Task directions: Make an exact copy of the listing below.

Records provided:
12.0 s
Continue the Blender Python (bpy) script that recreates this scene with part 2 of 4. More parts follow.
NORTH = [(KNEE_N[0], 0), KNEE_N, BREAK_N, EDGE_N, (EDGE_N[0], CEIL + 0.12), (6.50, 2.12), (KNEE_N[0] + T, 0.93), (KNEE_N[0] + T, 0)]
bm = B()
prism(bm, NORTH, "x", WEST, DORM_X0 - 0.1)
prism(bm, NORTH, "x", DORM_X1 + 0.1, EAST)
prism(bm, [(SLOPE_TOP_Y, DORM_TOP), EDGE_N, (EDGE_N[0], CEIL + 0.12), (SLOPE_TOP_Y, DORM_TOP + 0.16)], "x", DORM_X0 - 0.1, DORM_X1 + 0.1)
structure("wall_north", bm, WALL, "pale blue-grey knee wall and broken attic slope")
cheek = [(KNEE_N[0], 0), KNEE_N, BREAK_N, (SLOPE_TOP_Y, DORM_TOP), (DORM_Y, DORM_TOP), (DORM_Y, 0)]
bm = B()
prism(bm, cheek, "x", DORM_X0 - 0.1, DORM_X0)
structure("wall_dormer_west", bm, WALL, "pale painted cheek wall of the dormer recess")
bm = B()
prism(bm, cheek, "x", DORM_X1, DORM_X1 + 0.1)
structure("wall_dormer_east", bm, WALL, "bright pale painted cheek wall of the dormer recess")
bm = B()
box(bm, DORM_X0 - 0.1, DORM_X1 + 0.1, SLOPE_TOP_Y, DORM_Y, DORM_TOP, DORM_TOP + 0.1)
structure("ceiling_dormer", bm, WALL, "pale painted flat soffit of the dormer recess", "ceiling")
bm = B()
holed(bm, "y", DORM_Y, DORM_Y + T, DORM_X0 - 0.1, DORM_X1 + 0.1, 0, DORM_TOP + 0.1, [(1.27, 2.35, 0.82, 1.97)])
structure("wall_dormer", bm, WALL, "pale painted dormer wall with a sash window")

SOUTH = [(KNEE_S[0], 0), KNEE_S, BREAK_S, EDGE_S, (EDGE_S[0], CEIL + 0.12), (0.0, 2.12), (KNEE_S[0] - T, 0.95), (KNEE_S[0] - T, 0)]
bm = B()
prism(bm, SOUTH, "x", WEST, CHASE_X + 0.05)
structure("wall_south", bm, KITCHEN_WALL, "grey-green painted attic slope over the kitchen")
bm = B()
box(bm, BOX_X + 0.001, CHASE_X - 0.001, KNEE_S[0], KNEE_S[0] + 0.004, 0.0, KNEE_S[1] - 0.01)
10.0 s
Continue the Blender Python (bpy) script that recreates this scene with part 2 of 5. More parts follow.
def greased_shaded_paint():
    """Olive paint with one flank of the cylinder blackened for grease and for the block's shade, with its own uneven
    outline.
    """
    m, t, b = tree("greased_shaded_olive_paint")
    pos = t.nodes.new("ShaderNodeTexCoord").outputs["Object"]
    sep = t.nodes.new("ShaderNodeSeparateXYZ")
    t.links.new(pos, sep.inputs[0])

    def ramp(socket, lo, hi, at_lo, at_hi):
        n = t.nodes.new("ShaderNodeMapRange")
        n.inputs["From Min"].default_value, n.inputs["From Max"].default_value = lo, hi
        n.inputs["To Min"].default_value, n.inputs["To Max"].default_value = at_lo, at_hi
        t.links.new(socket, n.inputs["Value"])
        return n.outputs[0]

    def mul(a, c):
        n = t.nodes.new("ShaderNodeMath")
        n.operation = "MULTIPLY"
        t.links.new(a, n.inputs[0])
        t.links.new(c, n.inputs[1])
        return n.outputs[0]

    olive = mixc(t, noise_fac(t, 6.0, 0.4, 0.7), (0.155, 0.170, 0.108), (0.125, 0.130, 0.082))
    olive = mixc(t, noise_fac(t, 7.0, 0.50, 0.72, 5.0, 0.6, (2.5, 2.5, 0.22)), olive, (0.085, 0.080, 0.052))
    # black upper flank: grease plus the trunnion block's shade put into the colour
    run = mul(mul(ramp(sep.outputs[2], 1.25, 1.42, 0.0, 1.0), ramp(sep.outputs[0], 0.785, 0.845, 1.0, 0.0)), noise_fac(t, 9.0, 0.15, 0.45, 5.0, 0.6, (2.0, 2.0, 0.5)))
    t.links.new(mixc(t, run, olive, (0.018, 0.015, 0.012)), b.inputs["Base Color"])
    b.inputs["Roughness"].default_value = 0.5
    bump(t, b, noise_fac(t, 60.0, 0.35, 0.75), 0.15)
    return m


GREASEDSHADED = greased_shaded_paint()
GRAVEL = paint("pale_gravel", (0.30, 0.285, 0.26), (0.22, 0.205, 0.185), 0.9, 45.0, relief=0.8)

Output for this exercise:
12.0 s
Continue the Blender Python (bpy) script that recreates this scene with part 2 of 4. More parts follow.
NORTH = [(KNEE_N[0], 0), KNEE_N, BREAK_N, EDGE_N, (EDGE_N[0], CEIL + 0.12), (6.50, 2.12), (KNEE_N[0] + T, 0.93), (KNEE_N[0] + T, 0)]
bm = B()
prism(bm, NORTH, "x", WEST, DORM_X0 - 0.1)
prism(bm, NORTH, "x", DORM_X1 + 0.1, EAST)
prism(bm, [(SLOPE_TOP_Y, DORM_TOP), EDGE_N, (EDGE_N[0], CEIL + 0.12), (SLOPE_TOP_Y, DORM_TOP + 0.16)], "x", DORM_X0 - 0.1, DORM_X1 + 0.1)
structure("wall_north", bm, WALL, "pale blue-grey knee wall and broken attic slope")
cheek = [(KNEE_N[0], 0), KNEE_N, BREAK_N, (SLOPE_TOP_Y, DORM_TOP), (DORM_Y, DORM_TOP), (DORM_Y, 0)]
bm = B()
prism(bm, cheek, "x", DORM_X0 - 0.1, DORM_X0)
structure("wall_dormer_west", bm, WALL, "pale painted cheek wall of the dormer recess")
bm = B()
prism(bm, cheek, "x", DORM_X1, DORM_X1 + 0.1)
structure("wall_dormer_east", bm, WALL, "bright pale painted cheek wall of the dormer recess")
bm = B()
box(bm, DORM_X0 - 0.1, DORM_X1 + 0.1, SLOPE_TOP_Y, DORM_Y, DORM_TOP, DORM_TOP + 0.1)
structure("ceiling_dormer", bm, WALL, "pale painted flat soffit of the dormer recess", "ceiling")
bm = B()
holed(bm, "y", DORM_Y, DORM_Y + T, DORM_X0 - 0.1, DORM_X1 + 0.1, 0, DORM_TOP + 0.1, [(1.27, 2.35, 0.82, 1.97)])
structure("wall_dormer", bm, WALL, "pale painted dormer wall with a sash window")

SOUTH = [(KNEE_S[0], 0), KNEE_S, BREAK_S, EDGE_S, (EDGE_S[0], CEIL + 0.12), (0.0, 2.12), (KNEE_S[0] - T, 0.95), (KNEE_S[0] - T, 0)]
bm = B()
prism(bm, SOUTH, "x", WEST, CHASE_X + 0.05)
structure("wall_south", bm, KITCHEN_WALL, "grey-green painted attic slope over the kitchen")
bm = B()
box(bm, BOX_X + 0.001, CHASE_X - 0.001, KNEE_S[0], KNEE_S[0] + 0.004, 0.0, KNEE_S[1] - 0.01)
10.0 s
Continue the Blender Python (bpy) script that recreates this scene with part 2 of 5. More parts follow.
def greased_shaded_paint():
    """Olive paint with one flank of the cylinder blackened for grease and for the block's shade, with its own uneven
    outline.
    """
    m, t, b = tree("greased_shaded_olive_paint")
    pos = t.nodes.new("ShaderNodeTexCoord").outputs["Object"]
    sep = t.nodes.new("ShaderNodeSeparateXYZ")
    t.links.new(pos, sep.inputs[0])

    def ramp(socket, lo, hi, at_lo, at_hi):
        n = t.nodes.new("ShaderNodeMapRange")
        n.inputs["From Min"].default_value, n.inputs["From Max"].default_value = lo, hi
        n.inputs["To Min"].default_value, n.inputs["To Max"].default_value = at_lo, at_hi
        t.links.new(socket, n.inputs["Value"])
        return n.outputs[0]

    def mul(a, c):
        n = t.nodes.new("ShaderNodeMath")
        n.operation = "MULTIPLY"
        t.links.new(a, n.inputs[0])
        t.links.new(c, n.inputs[1])
        return n.outputs[0]

    olive = mixc(t, noise_fac(t, 6.0, 0.4, 0.7), (0.155, 0.170, 0.108), (0.125, 0.130, 0.082))
    olive = mixc(t, noise_fac(t, 7.0, 0.50, 0.72, 5.0, 0.6, (2.5, 2.5, 0.22)), olive, (0.085, 0.080, 0.052))
    # black upper flank: grease plus the trunnion block's shade put into the colour
    run = mul(mul(ramp(sep.outputs[2], 1.25, 1.42, 0.0, 1.0), ramp(sep.outputs[0], 0.785, 0.845, 1.0, 0.0)), noise_fac(t, 9.0, 0.15, 0.45, 5.0, 0.6, (2.0, 2.0, 0.5)))
    t.links.new(mixc(t, run, olive, (0.018, 0.015, 0.012)), b.inputs["Base Color"])
    b.inputs["Roughness"].default_value = 0.5
    bump(t, b, noise_fac(t, 60.0, 0.35, 0.75), 0.15)
    return m


GREASEDSHADED = greased_shaded_paint()
GRAVEL = paint("pale_gravel", (0.30, 0.285, 0.26), (0.22, 0.205, 0.185), 0.9, 45.0, relief=0.8)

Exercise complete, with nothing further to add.